İlmiyle Amel Etmeyenin Kalbi Bozuktur!
İstanbul'a geldiği zaman, evliyânın büyüklerinden Ümmi Sinân hazretleriyle görüştü. Ümmi Sinân ona Halvetilik tarikatında hilâfet verdi. Şeyh Ahmed-i Semerkandi ise, ona "Kübreviyye" ve "Nûr-i Bahriyye" yolunun hilâfetini vermişti. Hüsâmeddin Uşşâki de bu yolları birleştirerek Uşâkiye tarikatını kurdu...
Hüsâmeddin Uşşâki, hac farizasını yerine getirip geri dönerken, Konya'da rahatsızlandı ve 1594 (H.1003) senesinde orada vefât etti. Cenâzesi İstanbul'a getirildi ve Kasımpaşa'da Uşşâki Dergâhı'na defnedildi.
Sohbetlerinde buyurdu ki: "Mekke-i mükerremede duânın kabûl olduğu yerler: 1) Tavafta, 2) Mültezemde (Hacer-i esved ile Kâbe-i muazzamanın kapısı arasındaki kısım), 3) Altın Oluk'un altında, 4) Kâbe-i muazzamada ve onun içinde, 5) Zemzem kuyusunun yanında otururken ve zemzem suyu içerken, 6) Safâ ve Merve'de, 7) Safâ ile Merve arasında, 8) Tavâf edip iki rekat tavâf namazı kıldıktan sonra Makâm-ı İbrâhim arkasında, 9) Arefe günü Arafat'ta, 10) Bayram gecesi güneş doğuncaya kadar Müzdelife'de, 11) Mina'da, 12) Şeytan taşlama ânında."

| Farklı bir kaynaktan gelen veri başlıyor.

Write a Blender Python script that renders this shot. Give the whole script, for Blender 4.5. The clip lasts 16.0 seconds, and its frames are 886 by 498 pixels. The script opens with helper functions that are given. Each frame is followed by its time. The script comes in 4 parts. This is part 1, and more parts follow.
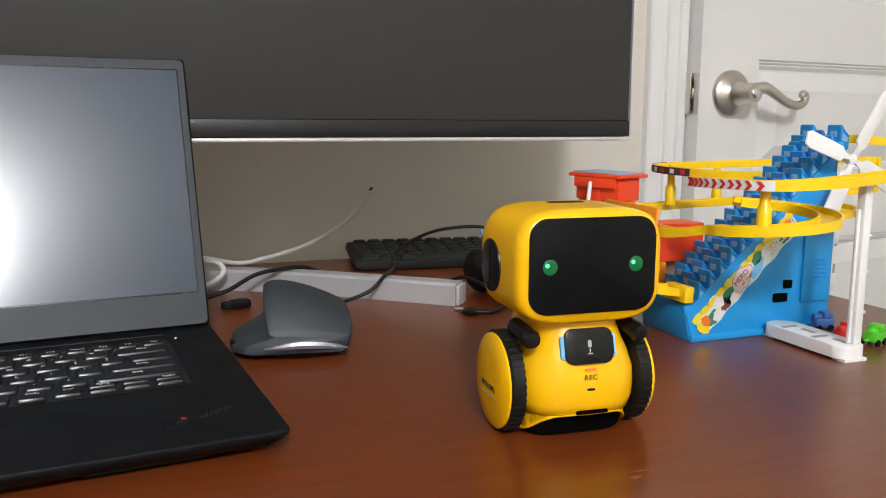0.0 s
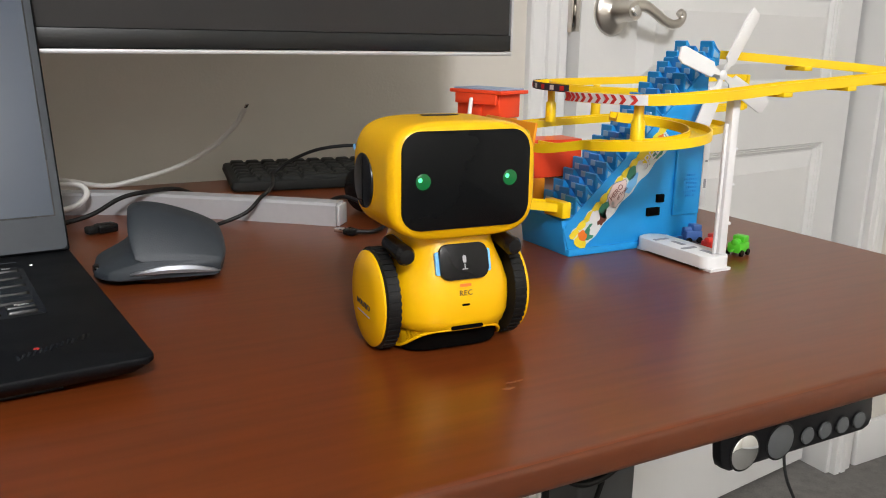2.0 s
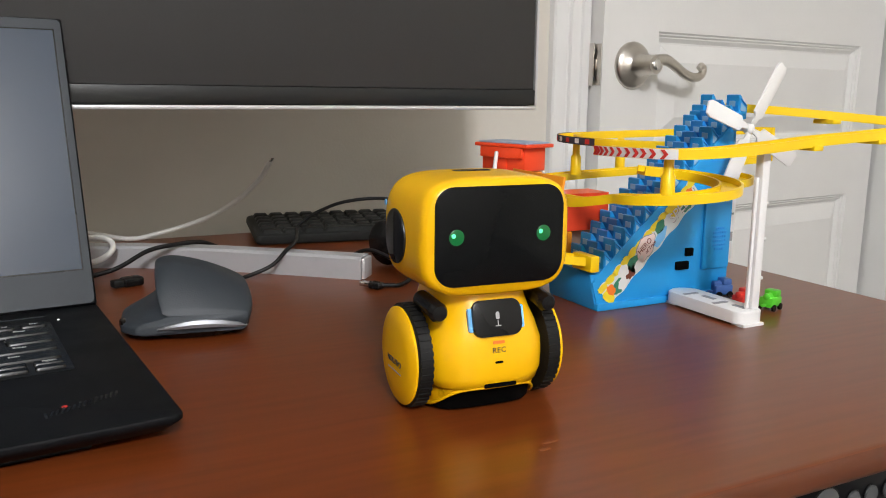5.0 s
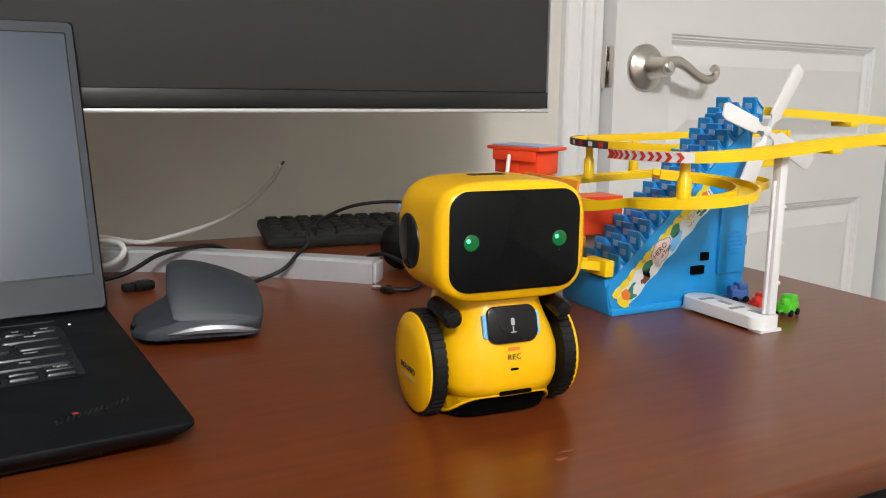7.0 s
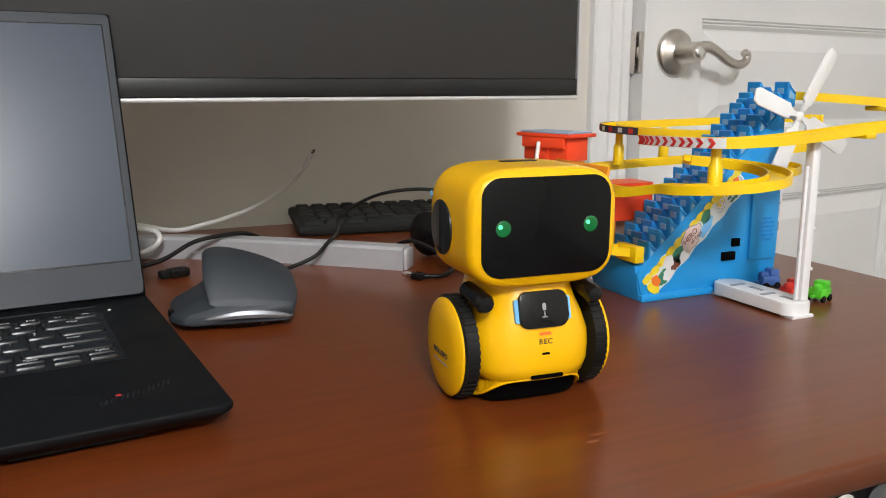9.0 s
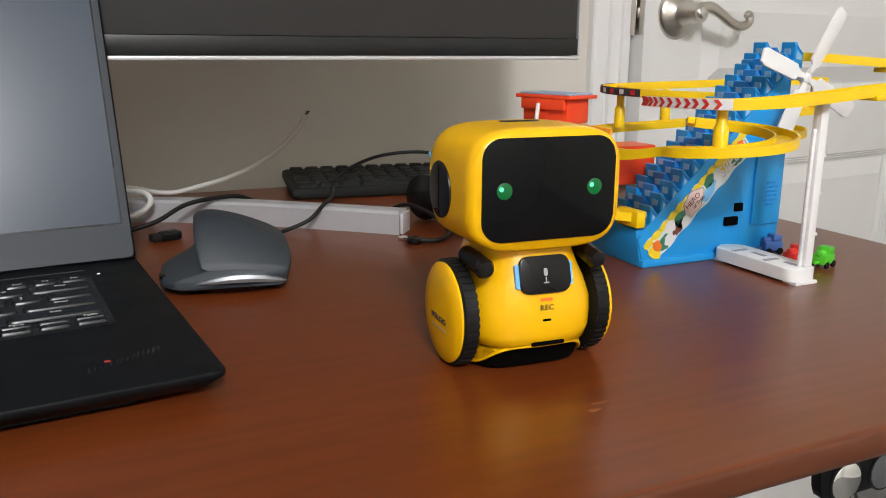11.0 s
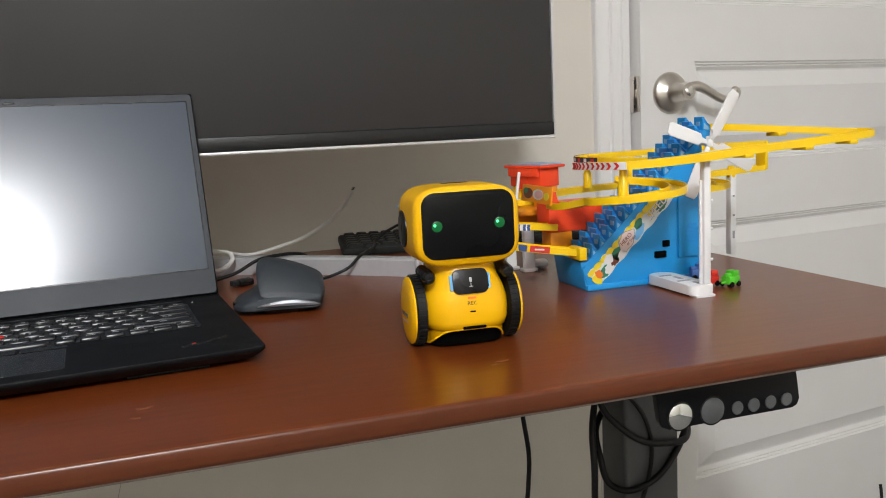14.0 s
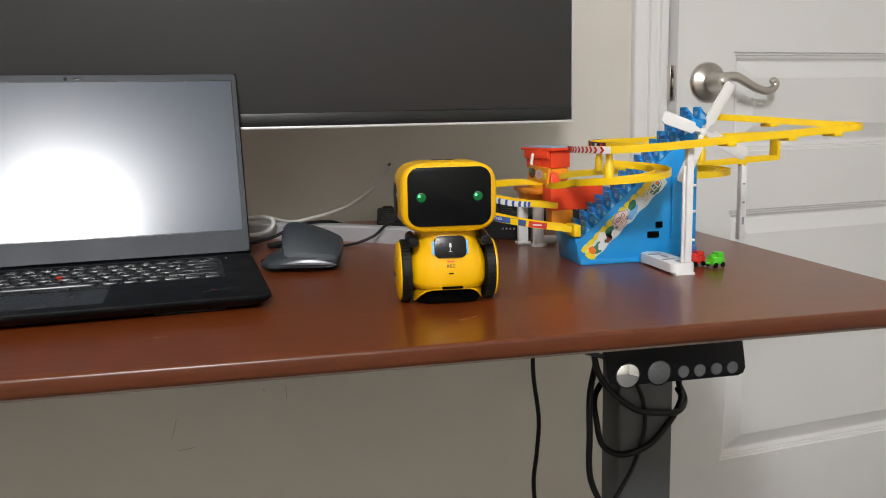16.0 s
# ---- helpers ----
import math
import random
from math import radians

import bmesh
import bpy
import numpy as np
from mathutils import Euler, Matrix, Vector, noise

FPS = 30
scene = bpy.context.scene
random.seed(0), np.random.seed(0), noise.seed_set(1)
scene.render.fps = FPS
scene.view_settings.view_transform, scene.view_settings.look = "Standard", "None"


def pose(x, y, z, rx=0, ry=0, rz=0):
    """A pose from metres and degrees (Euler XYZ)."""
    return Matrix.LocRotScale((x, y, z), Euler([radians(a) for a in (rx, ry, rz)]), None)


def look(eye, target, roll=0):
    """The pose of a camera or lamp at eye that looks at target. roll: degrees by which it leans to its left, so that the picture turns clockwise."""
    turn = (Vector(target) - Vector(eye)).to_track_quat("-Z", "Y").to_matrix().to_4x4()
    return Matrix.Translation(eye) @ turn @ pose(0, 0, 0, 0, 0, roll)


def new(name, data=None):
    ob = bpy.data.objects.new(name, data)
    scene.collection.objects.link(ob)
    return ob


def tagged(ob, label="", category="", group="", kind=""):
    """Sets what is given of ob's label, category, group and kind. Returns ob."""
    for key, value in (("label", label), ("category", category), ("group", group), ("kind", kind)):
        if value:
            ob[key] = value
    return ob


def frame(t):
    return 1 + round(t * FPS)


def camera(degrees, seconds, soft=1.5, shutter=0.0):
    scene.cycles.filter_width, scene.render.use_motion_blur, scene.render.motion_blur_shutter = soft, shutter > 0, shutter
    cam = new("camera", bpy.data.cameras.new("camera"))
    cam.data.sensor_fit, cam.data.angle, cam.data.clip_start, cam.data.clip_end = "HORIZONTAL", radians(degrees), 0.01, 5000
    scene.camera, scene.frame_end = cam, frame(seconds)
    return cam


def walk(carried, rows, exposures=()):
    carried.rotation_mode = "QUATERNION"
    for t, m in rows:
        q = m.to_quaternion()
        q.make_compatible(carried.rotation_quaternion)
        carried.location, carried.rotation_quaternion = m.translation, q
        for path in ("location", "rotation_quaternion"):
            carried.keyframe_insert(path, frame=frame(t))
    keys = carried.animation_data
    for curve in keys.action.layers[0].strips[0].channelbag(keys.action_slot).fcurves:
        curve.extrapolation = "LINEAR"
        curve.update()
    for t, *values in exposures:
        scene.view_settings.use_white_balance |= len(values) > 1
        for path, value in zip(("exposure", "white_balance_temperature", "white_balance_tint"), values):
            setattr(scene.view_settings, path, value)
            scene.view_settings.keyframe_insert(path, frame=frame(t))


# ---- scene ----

"Kalbin bozulması altı şeydendir: 1) Allahü teâlânın rahmetini umarak, tövbeyi terk etmek, 2) İlmi ile amel etmemek, 3) Amelinde ihlâs sâhibi olmamak, 4) Allahü teâlânın ihsân buyurduğu rızkı yiyip, şükretmemek, 5) Allahü teâlânın taksimine râzı olmamak, 6) Vefât edenleri kabrine defnedip, onlardan ibret almamak. Resûl-i ekrem sallallahü aleyhi ve sellem buyurdu ki: (Kabir, âhiret konaklarının ilkidir. Ondan kurtulana, ondan sonrası daha hafif ve kolay, ondan kurtulamayana, ondan sonrası daha zor ve çetindir.)"
"Bir kimsenin malını nereden kazandığını öğrenmek istediğiniz zaman, onu nereye harcadığına bakınız. Şüphesiz habis yâni helâl olmayan kazanç israfta harcanır."